Dataset excerpt.
--- start ---

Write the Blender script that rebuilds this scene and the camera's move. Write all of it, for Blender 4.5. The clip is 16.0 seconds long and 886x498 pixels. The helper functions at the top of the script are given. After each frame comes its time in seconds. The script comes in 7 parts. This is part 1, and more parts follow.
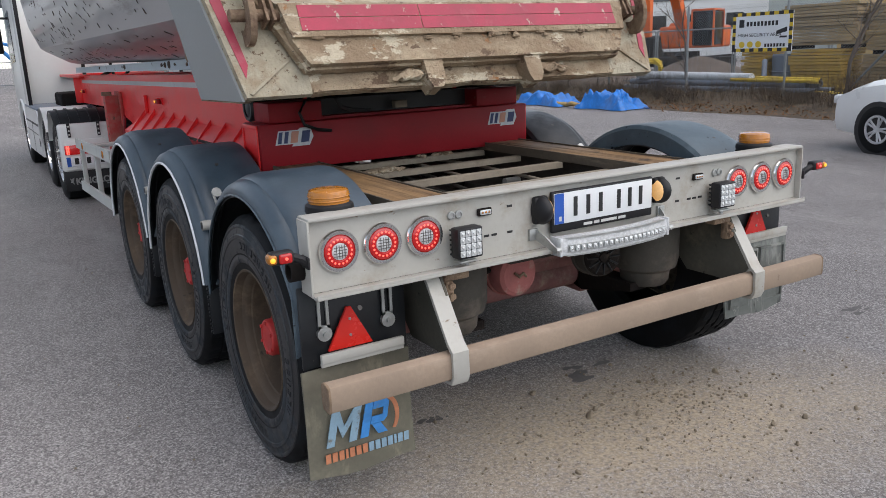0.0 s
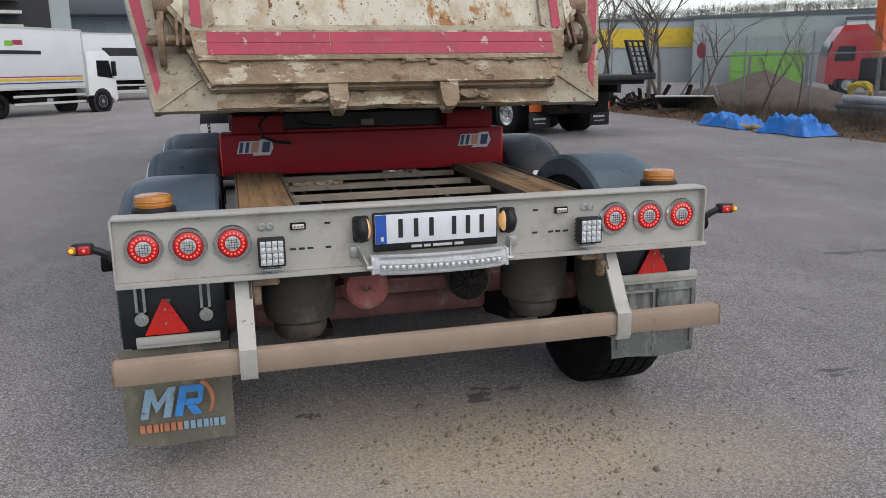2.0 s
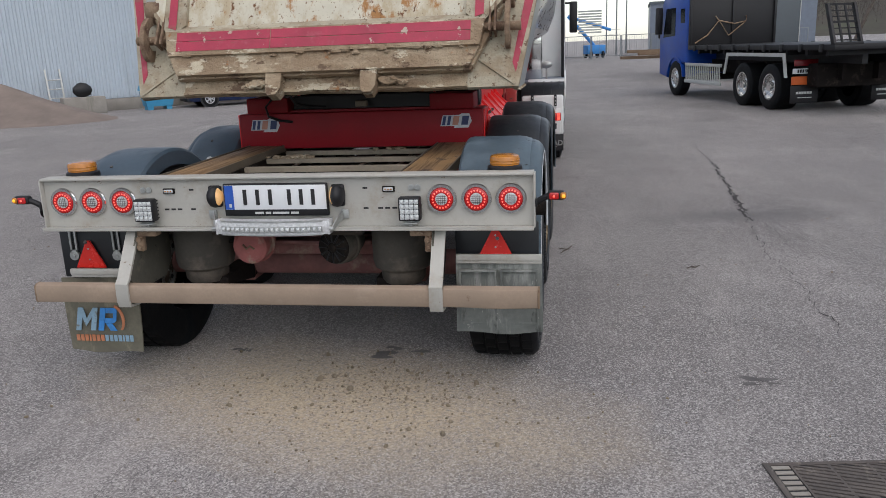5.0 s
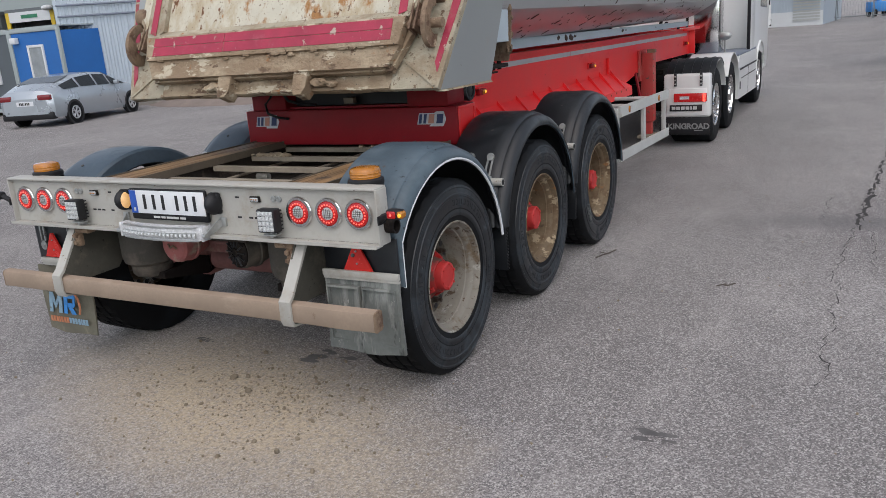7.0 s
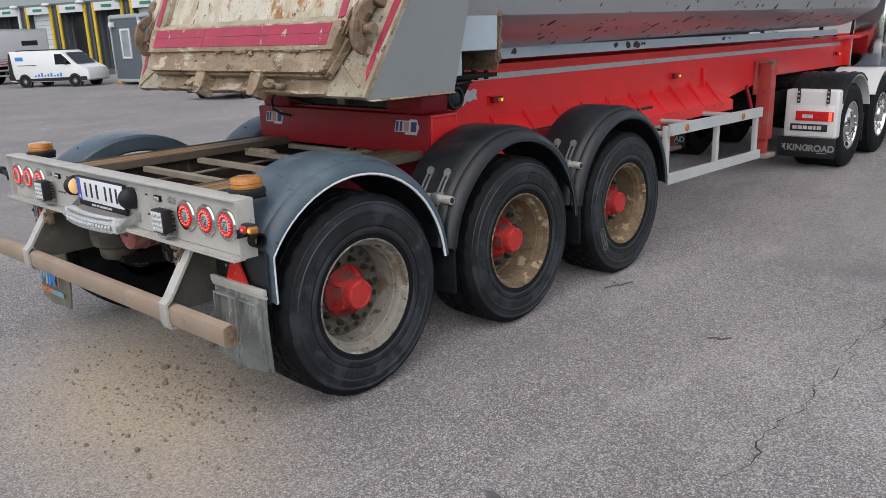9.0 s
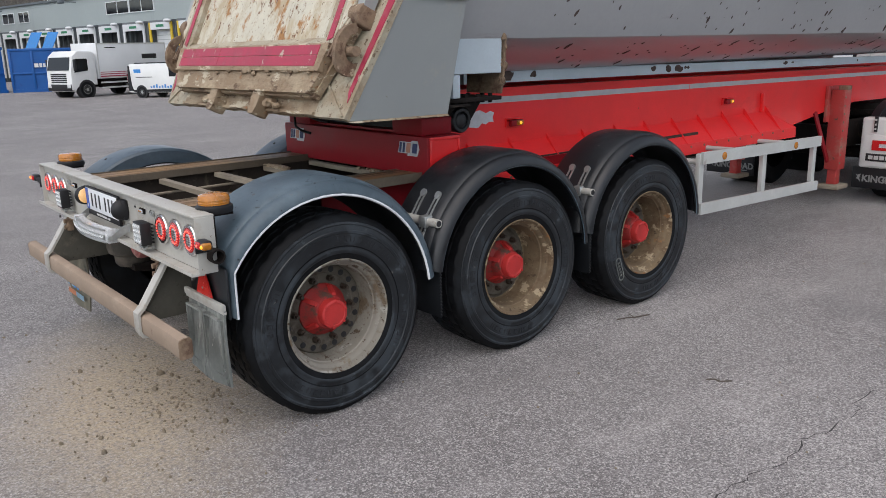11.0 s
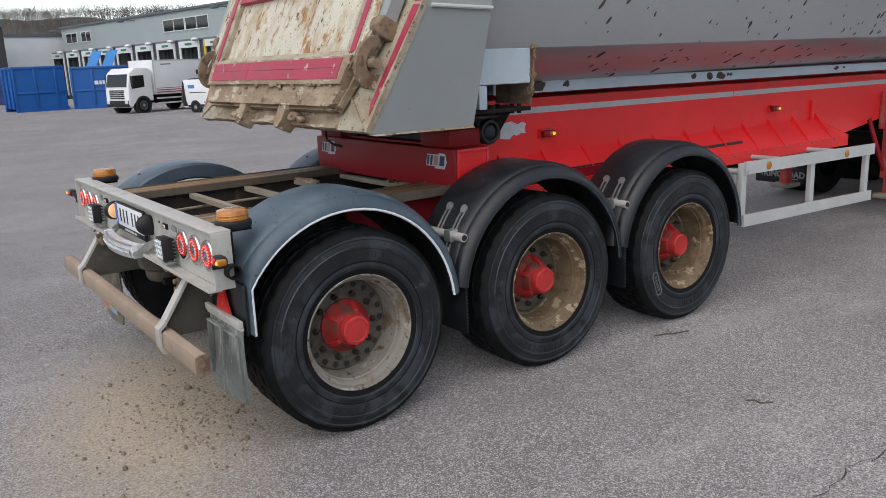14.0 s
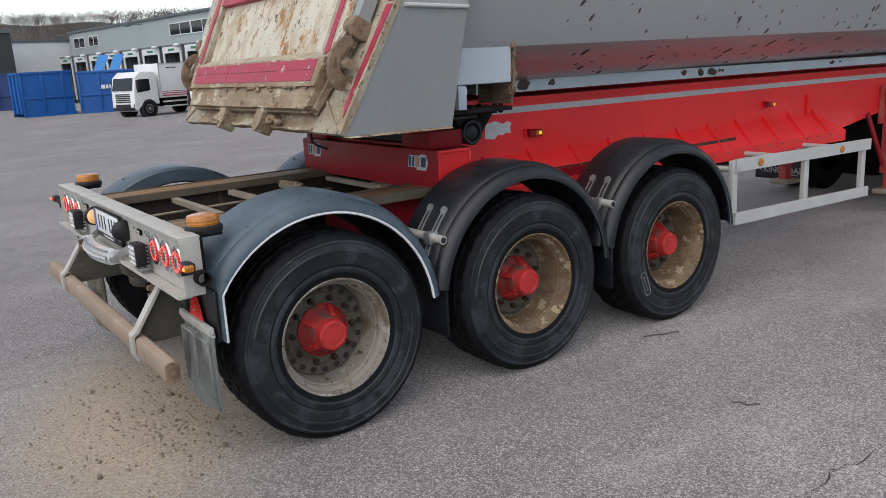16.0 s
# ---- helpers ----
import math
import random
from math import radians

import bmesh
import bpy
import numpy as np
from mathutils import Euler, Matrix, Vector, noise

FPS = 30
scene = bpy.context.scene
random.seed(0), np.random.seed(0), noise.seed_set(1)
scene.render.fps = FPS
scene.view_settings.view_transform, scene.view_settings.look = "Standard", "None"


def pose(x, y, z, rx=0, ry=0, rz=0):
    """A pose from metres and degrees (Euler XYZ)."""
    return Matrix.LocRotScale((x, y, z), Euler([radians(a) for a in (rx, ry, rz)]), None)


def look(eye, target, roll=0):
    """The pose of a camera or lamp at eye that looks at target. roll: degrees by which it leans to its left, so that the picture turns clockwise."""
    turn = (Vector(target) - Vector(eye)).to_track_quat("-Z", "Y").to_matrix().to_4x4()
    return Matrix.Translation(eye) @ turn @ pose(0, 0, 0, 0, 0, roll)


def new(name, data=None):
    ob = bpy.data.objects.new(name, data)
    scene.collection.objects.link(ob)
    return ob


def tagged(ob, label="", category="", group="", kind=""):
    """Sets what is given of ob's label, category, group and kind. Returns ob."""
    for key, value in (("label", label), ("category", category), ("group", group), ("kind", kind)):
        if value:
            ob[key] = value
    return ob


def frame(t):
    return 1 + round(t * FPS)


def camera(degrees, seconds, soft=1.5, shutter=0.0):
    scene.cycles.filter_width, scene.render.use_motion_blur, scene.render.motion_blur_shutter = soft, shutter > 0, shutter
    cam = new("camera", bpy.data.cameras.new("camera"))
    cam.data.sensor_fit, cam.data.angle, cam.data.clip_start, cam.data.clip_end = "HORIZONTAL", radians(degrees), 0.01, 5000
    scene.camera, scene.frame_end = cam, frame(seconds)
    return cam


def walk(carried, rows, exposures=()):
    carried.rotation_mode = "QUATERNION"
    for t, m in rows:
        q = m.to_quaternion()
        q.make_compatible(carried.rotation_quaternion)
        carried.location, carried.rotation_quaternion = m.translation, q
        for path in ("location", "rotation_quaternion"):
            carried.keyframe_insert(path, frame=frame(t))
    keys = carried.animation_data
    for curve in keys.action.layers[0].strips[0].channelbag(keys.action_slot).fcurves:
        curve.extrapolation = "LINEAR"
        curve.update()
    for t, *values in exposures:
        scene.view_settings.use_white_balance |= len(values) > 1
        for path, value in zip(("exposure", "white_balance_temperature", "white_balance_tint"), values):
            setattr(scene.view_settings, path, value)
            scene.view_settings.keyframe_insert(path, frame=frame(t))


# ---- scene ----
cam = camera(58.5, 16.0, soft=0.75)
PATH = [
    (0, (-2.181, -2.392, 1.673), (-1.186, -0.727, 1.184), -2.3),
    (0.5, (-1.803, -2.563, 1.673), (-0.876, -0.861, 1.18), -1.2),
    (1, (-1.426, -2.7, 1.71), (-0.585, -0.945, 1.247), -0.7),
    (1.5, (-1.109, -2.985, 1.716), (-0.43, -1.158, 1.27), 0.1),
    (2, (-0.81, -3.181, 1.705), (-0.31, -1.297, 1.255), -0.7),
    (2.5, (-0.495, -3.361, 1.733), (-0.095, -1.454, 1.284), -0.8),
    (3, (-0.186, -3.617, 1.753), (0.087, -1.691, 1.289), -0.7),
    (3.5, (0.153, -3.705, 1.737), (0.235, -1.761, 1.272), -1.9),
    (4, (0.559, -3.733, 1.765), (0.524, -1.788, 1.301), -2.3),
    (4.5, (1.023, -3.81, 1.77), (0.87, -1.877, 1.281), -2.3),
    (5, (1.445, -3.699, 1.748), (1.125, -1.788, 1.249), -2.3),
    (5.2, (1.611, -3.633, 1.771), (1.24, -1.735, 1.263), -2.4),
    (7.3, (3.346, -2.734, 1.815), (2.343, -1.09, 1.276), -4.8),
    (7.5, (3.455, -2.635, 1.818), (2.408, -1.019, 1.277), -4.9),
    (8, (3.668, -2.302, 1.805), (2.539, -0.744, 1.258), -3.8),
    (8.5, (3.895, -2.057, 1.819), (2.706, -0.544, 1.275), -3.3),
    (9, (4.143, -1.855, 1.831), (2.838, -0.437, 1.293), -2.1),
    (9.2, (4.193, -1.773, 1.832), (2.83, -0.412, 1.294), -2.4),
    (11.3, (4.573, -1.336, 1.844), (3.077, -0.103, 1.357), -1.5),
    (11.5, (4.567, -1.325, 1.841), (3.064, -0.099, 1.356), -1.6),
    (12, (4.56, -1.295, 1.839), (3.04, -0.086, 1.36), -1.7),
    (12.5, (4.563, -1.261, 1.838), (3.028, -0.07, 1.363), -1.9),
    (13, (4.562, -1.242, 1.839), (3.011, -0.071, 1.366), -2.0),
    (13.5, (4.562, -1.221, 1.839), (2.996, -0.068, 1.372), -2.2),
    (14, (4.568, -1.187, 1.836), (2.994, -0.042, 1.375), -2.4),
    (14.5, (4.574, -1.152, 1.835), (2.991, -0.019, 1.376), -2.5),
    (15, (4.581, -1.106, 1.832), (2.992, 0.017, 1.372), -2.8),
    (15.5, (4.611, -1.05, 1.829), (3.021, 0.072, 1.368), -3.0),
    (16, (4.617, -1.019, 1.831), (3.029, 0.105, 1.37), -3.2),
]
STOPS = [(0, 0.60), (1, 0.40), (2, 0.32), (5, 0.25), (7.5, 0.46), (9, 0.50), (11.5, 0.52), (16, 0.45)]
walk(cam, [(t, look(eye, target, roll)) for t, eye, target, roll in PATH], STOPS)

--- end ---

Task. Scan the listing above for the word "shutter" and show each line where it is found.

Finished task.
def camera(degrees, seconds, soft=1.5, shutter=0.0):
    scene.cycles.filter_width, scene.render.use_motion_blur, scene.render.motion_blur_shutter = soft, shutter > 0, shutter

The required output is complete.